Ob die danach erforderlichen Voraussetzungen für den im vorliegenden Fall streitigen Lückenzeitraum gegeben sind, läßt sich den berufungsgerichtlichen Tatsachenfeststellungen nicht sicher entnehmen. Aus dem angefochtenen Urteil ergibt sich nur, daß die Pflegetätigkeit der Klägerin dem in § 3 Satz 1 Nr 1a SGB VI iVm §§ 14, 15 SGB XI vorgesehenen zeitlichen Umfang entsprach und aus ethisch anerkennenswerten Gründen verrichtet wurde. Abgesehen davon, daß nähere Angaben zum Leidenszustand der Mutter und insbesondere auch der Großmutter fehlen, würde eine Pflegetätigkeit von vierzehn Stunden in der Woche, wie sie in § 3 Satz 1 Nr 1a SGB VI vorausgesetzt wird, nicht ausreichen, um eine Arbeitslosigkeit der Klägerin auszuschließen. Vielmehr hätte sie (läßt man ihren Auslandsaufenthalt unberücksichtigt) gemäß § 103 des Arbeitsförderungsgesetzes (AFG) damaliger Fassung (vgl Art 1 § 1 Nr 29 des Arbeitsförderungs-Konsolidierungsgesetzes vom 22. Dezember 1981, BGBl I 1497) der Arbeitsvermittlung nur dann nicht zur Verfügung stehen können, wenn sie (neben der Pflege) keine längere als kurzfristige Beschäftigung ausüben, also nicht mindestens 20 Stunden wöchentlich (vgl § 102 AFG idF des Art II § 9 Nr 1 Vierten Buches Sozialgesetzbuch) beschäftigt sein konnte.

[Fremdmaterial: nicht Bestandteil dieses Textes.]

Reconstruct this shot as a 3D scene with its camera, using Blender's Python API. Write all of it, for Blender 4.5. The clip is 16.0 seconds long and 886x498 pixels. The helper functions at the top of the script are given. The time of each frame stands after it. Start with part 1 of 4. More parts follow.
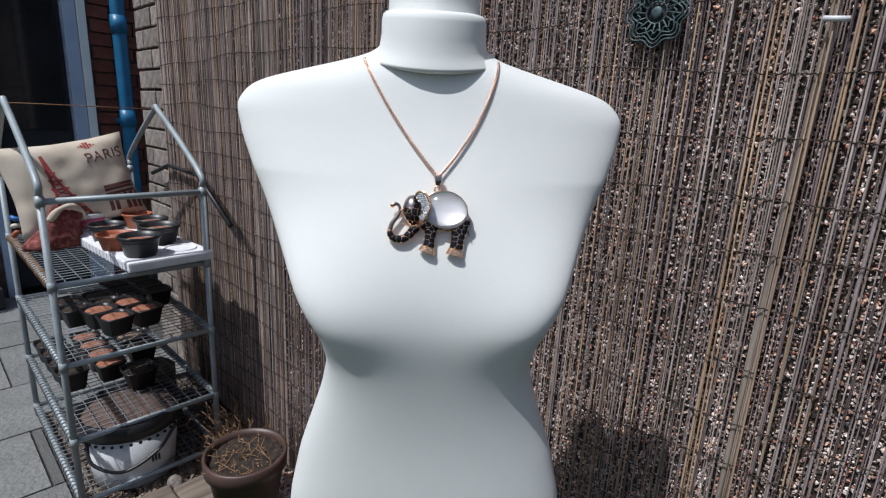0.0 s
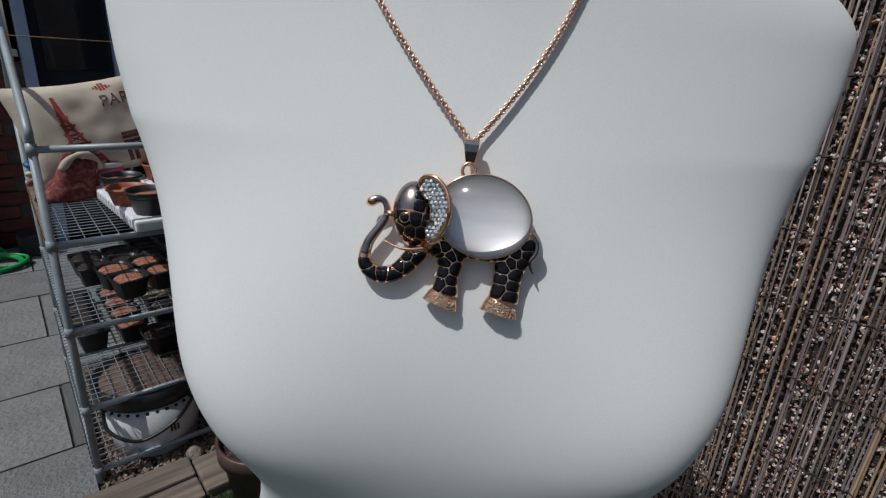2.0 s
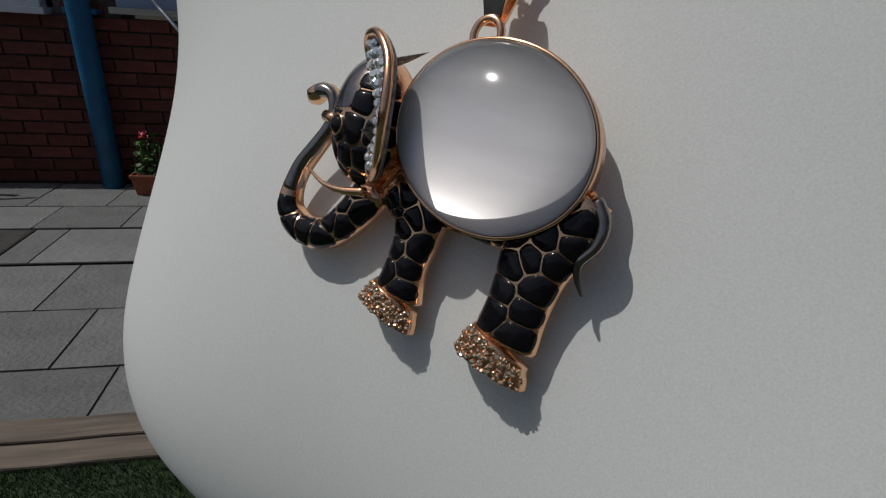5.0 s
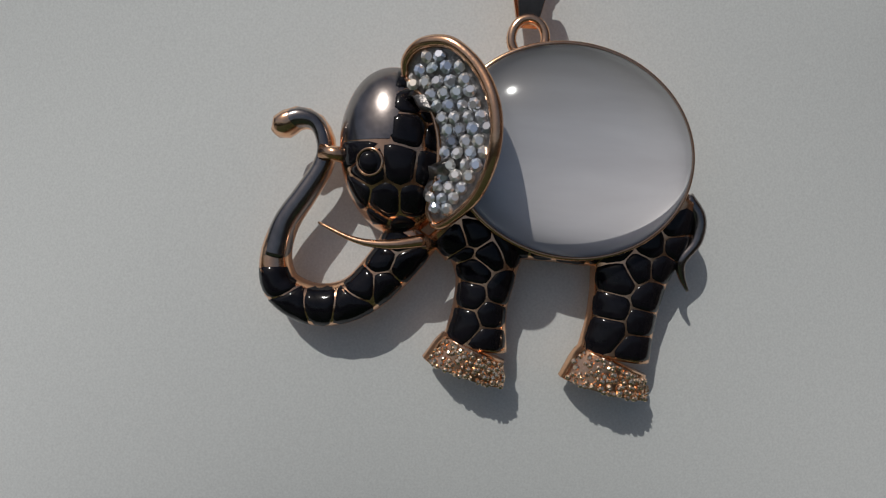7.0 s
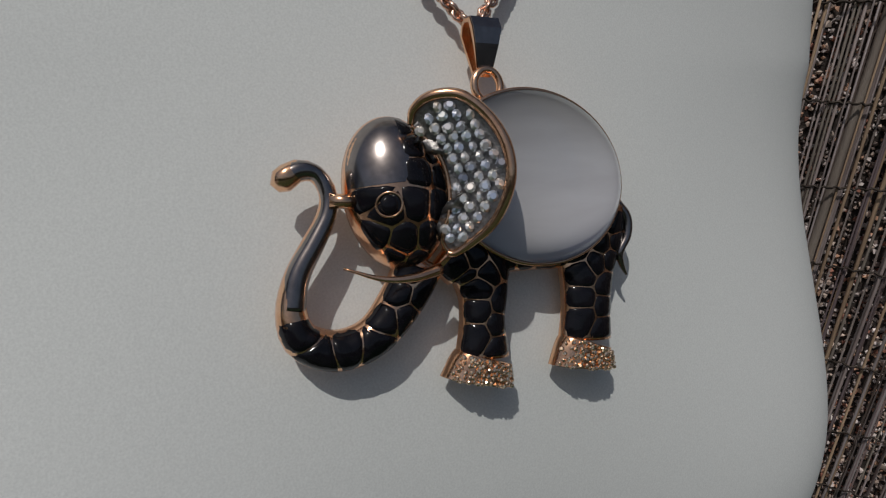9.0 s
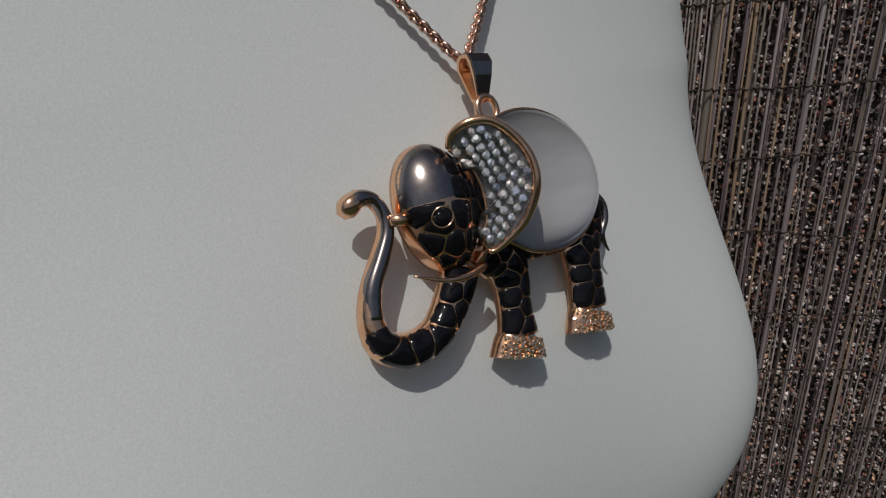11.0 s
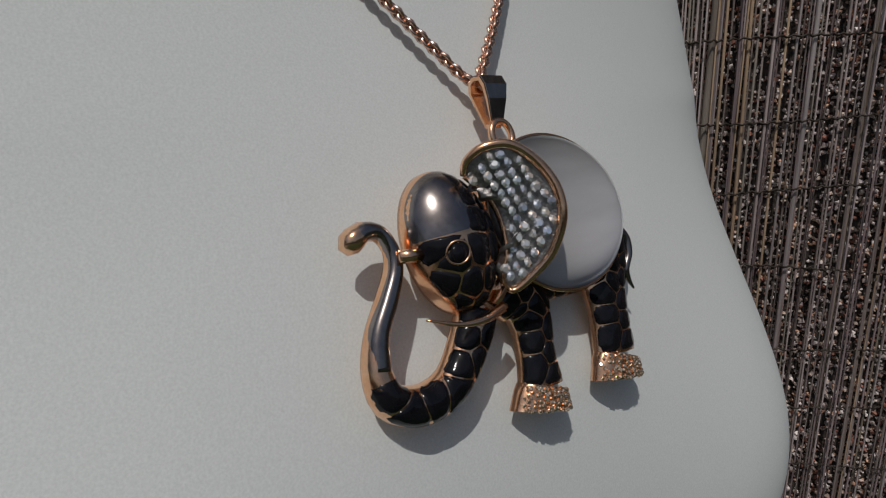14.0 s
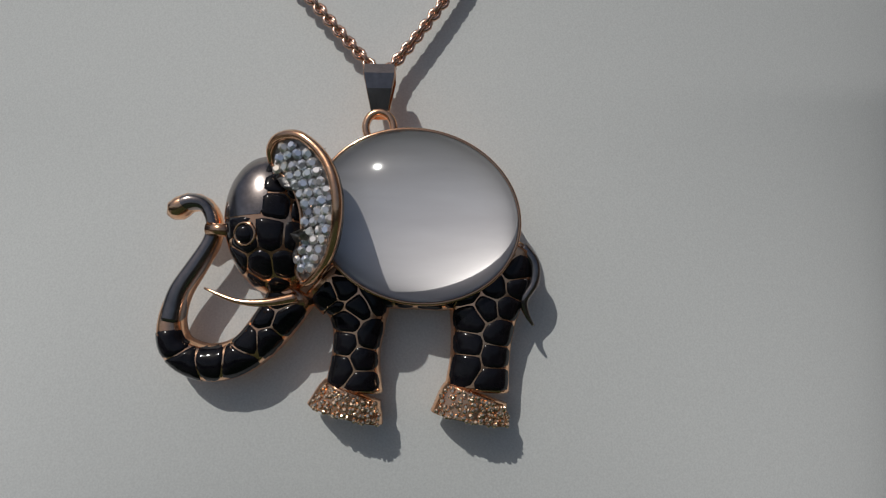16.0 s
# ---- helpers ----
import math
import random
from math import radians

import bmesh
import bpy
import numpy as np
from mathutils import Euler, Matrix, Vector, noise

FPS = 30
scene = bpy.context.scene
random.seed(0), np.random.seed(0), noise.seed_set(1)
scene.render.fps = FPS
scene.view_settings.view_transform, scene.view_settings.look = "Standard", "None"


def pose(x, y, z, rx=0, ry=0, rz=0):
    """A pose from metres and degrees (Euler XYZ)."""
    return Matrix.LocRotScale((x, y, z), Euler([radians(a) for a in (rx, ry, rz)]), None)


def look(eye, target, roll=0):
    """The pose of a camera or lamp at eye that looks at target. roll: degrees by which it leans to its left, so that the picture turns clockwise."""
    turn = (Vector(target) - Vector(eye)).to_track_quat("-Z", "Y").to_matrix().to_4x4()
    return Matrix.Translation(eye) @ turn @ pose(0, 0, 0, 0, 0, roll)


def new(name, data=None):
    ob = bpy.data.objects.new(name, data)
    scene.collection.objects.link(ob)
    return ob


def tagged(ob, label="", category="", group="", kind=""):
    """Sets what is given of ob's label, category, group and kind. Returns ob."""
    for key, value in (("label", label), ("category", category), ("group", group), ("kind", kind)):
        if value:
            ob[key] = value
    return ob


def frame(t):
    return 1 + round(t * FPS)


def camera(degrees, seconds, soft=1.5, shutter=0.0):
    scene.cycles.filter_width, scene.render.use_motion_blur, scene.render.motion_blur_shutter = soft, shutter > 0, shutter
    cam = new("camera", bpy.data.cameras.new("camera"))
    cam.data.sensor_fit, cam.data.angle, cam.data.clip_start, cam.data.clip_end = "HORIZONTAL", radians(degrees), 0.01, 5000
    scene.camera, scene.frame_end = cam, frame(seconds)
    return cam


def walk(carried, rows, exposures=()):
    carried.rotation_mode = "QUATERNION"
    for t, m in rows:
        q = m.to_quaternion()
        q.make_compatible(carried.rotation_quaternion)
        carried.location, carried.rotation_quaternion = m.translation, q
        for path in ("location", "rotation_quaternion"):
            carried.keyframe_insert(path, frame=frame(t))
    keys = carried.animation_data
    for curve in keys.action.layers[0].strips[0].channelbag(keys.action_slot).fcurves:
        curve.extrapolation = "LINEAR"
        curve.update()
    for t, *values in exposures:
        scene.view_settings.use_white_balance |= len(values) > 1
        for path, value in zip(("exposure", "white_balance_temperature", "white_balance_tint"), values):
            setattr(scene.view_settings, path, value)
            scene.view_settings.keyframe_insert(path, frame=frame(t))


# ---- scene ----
cam = camera(82.13, 16.0, 1.2)
PATH = [
    (0, pose(-0.2958, -0.2924, 1.1233, 75.75, -2.97, -46.27)),
    (0.5, pose(-0.2492, -0.2178, 1.1241, 74.37, -2.98, -47.86)),
    (1, pose(-0.2023, -0.1712, 1.1180, 72.74, -3.22, -48.65)),
    (1.5, pose(-0.1800, -0.1573, 1.1043, 71.86, -3.67, -47.09)),
    (2, pose(-0.1289, -0.1418, 1.1047, 70.14, -3.60, -40.25)),
    (2.5, pose(-0.0875, -0.1255, 1.1063, 68.03, -3.83, -32.62)),
    (3, pose(-0.0627, -0.1210, 1.0954, 67.72, -5.11, -25.11)),
    (3.5, pose(-0.0307, -0.1116, 1.0860, 66.15, -3.37, -13.46)),
    (4, pose(-0.0168, -0.1081, 1.0783, 65.96, -2.06, -5.18)),
    (6.5, pose(-0.0427, -0.0609, 1.0653, 65.89, -4.02, -32.61)),
    (7, pose(-0.0615, -0.0533, 1.0695, 65.62, -2.61, -43.75)),
    (7.5, pose(-0.0802, -0.0450, 1.0657, 68.23, -1.78, -57.00)),
    (8, pose(-0.0861, -0.0445, 1.0752, 69.30, -1.39, -59.62)),
    (8.5, pose(-0.0850, -0.0457, 1.0716, 68.73, -1.16, -59.72)),
    (9, pose(-0.0854, -0.0318, 1.0715, 69.55, -1.81, -67.04)),
    (11.5, pose(-0.1087, -0.0118, 1.0752, 70.87, 3.17, -82.67)),
    (12, pose(-0.1083, -0.0152, 1.0684, 70.59, 3.43, -85.93)),
    (12.5, pose(-0.1075, -0.0123, 1.0656, 71.30, 3.39, -87.78)),
    (13, pose(-0.1065, 0.0036, 1.0685, 73.00, 1.38, -88.59)),
    (13.5, pose(-0.1016, -0.0013, 1.0700, 73.48, 1.13, -87.34)),
    (14, pose(-0.0968, -0.0066, 1.0720, 75.09, 2.91, -81.06)),
    (14.5, pose(-0.0825, -0.0228, 1.0679, 74.55, 3.91, -71.51)),
    (15, pose(-0.0720, -0.0415, 1.0671, 71.55, 3.70, -61.73)),
    (15.5, pose(-0.0649, -0.0558, 1.0709, 71.65, 2.67, -55.06)),
    (16, pose(-0.0577, -0.0772, 1.0709, 74.40, 0.56, -47.07)),
]
EXPOSURES = [(0.0, 0.22, 5930, 9), (1.0, -0.11, 5960, 9), (1.5, -0.22, 5980, 8), (2.5, -0.55, 6150, 8), (4.0, -0.79, 6300, 9), (6.5, -0.88, 6350, 9), (9.0, -0.94, 6350, 9), (12.5, -0.89, 6300, 9), (16.0, -0.89, 6350, 9)]
walk(cam, PATH, EXPOSURES)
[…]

Demnach sind weitere Ermittlungen erforderlich, die der erkennende Senat im Revisionsverfahren nicht durchführen kann (vgl § 163 SGG). Gemäß § 170 Abs 2 Satz 2 SGG ist das angefochtene Urteil daher aufzuheben und die Sache zur erneuten Verhandlung und Entscheidung an das LSG zurückzuverweisen. Dieses Gericht wird zunächst den Rentenbescheid vom 7. Dezember 2000 in das Verfahren einbeziehen müssen. Alternativ zu einer ergänzenden Sachaufklärung betreffend einen Überbrückungstatbestand wegen Pflegetätigkeit könnte es sich im Hinblick auf Art 45 Abs 6 Satz 3 der Verordnung des Rates der Europäischen Wirtschaftsgemeinschaft Nr 1408/71 (EWGV 1408/71; mit späteren Änderungen) anbieten, dem Vorbringen der Klägerin nachzugehen, sie sei während ihres Griechenlandaufenthaltes von Oktober 1983 bis März 1984 in der dortigen landwirtschaftlichen Sozialversicherung versichert gewesen. Schließlich wird das LSG auch über die Kosten des Revisionsverfahrens zu entscheiden haben.